Blog: Reflections on the Winter Solstice

Blog: Reflections on the Winter Solstice

By Isa Gucciardi, Ph.D.

I have what has become an annual ritual. I arrive at the Sacred Stream Center close to dawn on the morning of the winter solstice, after the longest night of the year. As I enter the garden, I see the silhouette of a great redwood tree. I remember the long, hot summer days and fogless nights where I fretted about its well-being and offered it water and prayers. The last of the leaves from a Japanese maple fall before me as I push the gate closed and start down the stone path to turn on the fountains. Immediately, hummingbirds arrive for their winter bath. Not far behind them is a mother raven with her beak full of dried bread, looking to soften it in the fountain’s waters. The light is dawning, and it touches the fat rose hips and the ripening lemons around me, a dance of pink and yellow in the semi-darkness.

One of the many magical aspects of the sanctuary of the Sacred Stream Center, first built as a Lutheran church, is an arched window high on the east wall below massive chestnut beams. The window captures the morning sun each day as it travels from north to south and back again. I enter the sanctuary and see the dim light shining through the stained glass the Lutherans placed in the arch in 1916. As the day arrives, I watch the chestnut panels on the far wall glimmer and burst into a play of light, the sun streaking through the window.

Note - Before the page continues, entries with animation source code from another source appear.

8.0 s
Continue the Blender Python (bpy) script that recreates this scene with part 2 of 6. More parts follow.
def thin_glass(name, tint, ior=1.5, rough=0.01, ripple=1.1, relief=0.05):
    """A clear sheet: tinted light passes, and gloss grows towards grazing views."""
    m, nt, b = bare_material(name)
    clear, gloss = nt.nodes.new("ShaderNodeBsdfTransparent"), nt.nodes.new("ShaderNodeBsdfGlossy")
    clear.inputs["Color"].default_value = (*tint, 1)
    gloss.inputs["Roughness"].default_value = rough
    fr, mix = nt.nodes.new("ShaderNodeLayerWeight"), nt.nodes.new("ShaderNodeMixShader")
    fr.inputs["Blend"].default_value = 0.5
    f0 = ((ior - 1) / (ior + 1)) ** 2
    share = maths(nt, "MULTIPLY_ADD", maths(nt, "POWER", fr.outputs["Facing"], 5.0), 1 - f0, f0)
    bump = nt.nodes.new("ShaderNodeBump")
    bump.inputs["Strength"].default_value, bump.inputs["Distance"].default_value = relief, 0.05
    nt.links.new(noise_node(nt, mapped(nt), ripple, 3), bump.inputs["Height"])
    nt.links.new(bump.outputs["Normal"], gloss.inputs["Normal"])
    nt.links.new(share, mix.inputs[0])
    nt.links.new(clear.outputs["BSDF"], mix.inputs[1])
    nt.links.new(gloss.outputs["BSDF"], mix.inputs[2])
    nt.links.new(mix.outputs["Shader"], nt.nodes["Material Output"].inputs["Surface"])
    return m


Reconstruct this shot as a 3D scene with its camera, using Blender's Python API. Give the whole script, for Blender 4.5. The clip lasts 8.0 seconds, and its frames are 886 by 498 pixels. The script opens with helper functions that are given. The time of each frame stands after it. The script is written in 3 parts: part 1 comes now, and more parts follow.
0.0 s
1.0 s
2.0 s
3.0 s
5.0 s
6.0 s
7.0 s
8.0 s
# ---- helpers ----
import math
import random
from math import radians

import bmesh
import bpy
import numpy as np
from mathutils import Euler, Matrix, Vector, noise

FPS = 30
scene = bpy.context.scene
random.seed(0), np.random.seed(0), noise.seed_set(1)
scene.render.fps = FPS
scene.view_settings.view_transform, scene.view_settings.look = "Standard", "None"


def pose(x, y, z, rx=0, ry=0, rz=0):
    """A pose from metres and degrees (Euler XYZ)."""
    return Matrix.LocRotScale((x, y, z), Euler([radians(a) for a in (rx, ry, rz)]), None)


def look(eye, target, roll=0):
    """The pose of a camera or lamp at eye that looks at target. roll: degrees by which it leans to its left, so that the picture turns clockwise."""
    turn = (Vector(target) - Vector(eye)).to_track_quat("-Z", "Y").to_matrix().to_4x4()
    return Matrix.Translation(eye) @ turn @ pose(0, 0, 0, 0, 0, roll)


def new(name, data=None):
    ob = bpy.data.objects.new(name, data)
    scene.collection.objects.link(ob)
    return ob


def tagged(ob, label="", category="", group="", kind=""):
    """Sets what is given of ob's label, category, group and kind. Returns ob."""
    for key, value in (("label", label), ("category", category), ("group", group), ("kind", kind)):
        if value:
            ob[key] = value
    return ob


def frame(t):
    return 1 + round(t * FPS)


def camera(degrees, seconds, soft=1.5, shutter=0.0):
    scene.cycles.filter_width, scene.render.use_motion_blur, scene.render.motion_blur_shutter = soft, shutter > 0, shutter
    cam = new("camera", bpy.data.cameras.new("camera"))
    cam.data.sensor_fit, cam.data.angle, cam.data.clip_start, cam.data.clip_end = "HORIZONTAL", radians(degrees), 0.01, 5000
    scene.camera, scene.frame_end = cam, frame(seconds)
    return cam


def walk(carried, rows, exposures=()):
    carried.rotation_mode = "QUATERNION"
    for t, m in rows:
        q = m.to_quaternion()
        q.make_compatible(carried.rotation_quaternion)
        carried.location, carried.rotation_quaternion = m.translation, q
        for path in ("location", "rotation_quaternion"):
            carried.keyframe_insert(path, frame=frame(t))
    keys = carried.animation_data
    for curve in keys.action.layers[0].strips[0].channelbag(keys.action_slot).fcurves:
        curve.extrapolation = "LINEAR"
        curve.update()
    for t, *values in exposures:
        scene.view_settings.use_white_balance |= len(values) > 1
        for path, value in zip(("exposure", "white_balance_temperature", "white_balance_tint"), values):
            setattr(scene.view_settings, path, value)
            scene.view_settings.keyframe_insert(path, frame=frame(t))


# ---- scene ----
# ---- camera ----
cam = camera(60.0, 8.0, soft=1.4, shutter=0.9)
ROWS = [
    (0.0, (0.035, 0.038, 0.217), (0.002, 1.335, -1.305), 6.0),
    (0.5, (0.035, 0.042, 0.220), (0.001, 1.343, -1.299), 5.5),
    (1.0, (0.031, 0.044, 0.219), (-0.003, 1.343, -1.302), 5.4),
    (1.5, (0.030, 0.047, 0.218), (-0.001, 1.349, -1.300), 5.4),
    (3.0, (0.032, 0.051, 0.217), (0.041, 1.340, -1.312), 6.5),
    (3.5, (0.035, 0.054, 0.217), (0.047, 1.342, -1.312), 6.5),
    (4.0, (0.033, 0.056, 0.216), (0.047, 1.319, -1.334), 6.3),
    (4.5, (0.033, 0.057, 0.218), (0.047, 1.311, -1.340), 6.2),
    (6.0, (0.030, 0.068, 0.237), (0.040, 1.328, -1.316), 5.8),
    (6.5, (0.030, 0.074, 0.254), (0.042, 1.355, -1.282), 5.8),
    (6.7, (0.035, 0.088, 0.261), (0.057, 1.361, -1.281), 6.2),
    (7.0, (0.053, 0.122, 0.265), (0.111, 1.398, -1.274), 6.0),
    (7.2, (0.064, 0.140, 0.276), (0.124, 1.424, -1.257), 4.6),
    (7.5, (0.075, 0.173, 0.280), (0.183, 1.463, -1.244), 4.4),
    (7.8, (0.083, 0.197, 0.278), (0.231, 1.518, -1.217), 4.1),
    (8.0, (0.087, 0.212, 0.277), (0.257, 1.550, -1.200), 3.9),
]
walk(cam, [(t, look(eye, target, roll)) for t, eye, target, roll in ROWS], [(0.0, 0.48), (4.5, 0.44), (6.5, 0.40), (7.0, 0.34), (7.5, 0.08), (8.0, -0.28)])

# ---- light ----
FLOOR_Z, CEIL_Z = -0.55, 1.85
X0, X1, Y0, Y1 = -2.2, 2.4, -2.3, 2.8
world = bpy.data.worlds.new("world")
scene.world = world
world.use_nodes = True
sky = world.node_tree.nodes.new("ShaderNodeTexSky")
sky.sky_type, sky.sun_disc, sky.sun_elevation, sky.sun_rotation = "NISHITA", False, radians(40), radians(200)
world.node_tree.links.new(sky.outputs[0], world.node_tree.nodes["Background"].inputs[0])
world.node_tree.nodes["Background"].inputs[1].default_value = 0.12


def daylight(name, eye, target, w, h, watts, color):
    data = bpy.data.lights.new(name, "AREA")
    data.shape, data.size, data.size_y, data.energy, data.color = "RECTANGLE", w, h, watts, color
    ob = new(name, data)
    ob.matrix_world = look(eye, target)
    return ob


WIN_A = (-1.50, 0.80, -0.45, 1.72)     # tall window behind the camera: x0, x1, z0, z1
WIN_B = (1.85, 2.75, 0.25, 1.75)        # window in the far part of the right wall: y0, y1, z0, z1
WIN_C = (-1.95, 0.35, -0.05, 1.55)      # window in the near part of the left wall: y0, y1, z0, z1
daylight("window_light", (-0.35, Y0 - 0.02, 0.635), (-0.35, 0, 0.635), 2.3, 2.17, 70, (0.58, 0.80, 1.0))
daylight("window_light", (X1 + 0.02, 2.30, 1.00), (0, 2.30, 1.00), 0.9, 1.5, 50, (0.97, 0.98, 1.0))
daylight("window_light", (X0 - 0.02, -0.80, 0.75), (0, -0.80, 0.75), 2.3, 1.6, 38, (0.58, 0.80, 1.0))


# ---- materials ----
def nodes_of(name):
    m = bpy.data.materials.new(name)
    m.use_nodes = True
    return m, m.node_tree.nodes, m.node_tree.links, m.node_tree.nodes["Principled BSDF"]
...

As I begin my tasks of caring for the building, I am overwhelmed with gratitude that we have this beautiful place to care for. I reflect back over the year on the events and moments this building has held – the transformative classes, our summer solstice drum circle where the setting sun’s rays shone through the stained glass into the center of our circle, and the long-awaited rain beating down on the arches of the roof as Thupten Jinpa shared teachings from his book, A Fearless Heart: How the Courage to Be Compassionate Can Transform Our Lives. I think of all the people who have passed through the center to draw sustenance and inspiration from this sacred space.

As I sweep the walks, I try to visualize the shell mound that lies under the ground the Lutherans built their church on. I think about the enormity of some of the mounds that lined the estuaries and the bays, the product of thousands of years of Ohlone people being nourished by the bounty of the waters. I think about Strawberry Creek running just north of the Center, now underground, still filled with the life-giving water of the year-round springs emerging from deeply cut canyons to the east.

As I burn sage in every part of the building to clear and set the space, I find myself before our Christmas cactus. Normally taciturn and non-intrusive, it is now adorned with a riot of crimson and scarlet blossoms, pointing in all directions. As I move through the rooms, I can almost hear the Christmas carols that were sung here for almost a hundred years. I am fully present to the beauty and grace so many people have been touched by as they have rested in this place, finding sanctuary and purpose in the spirit of this land.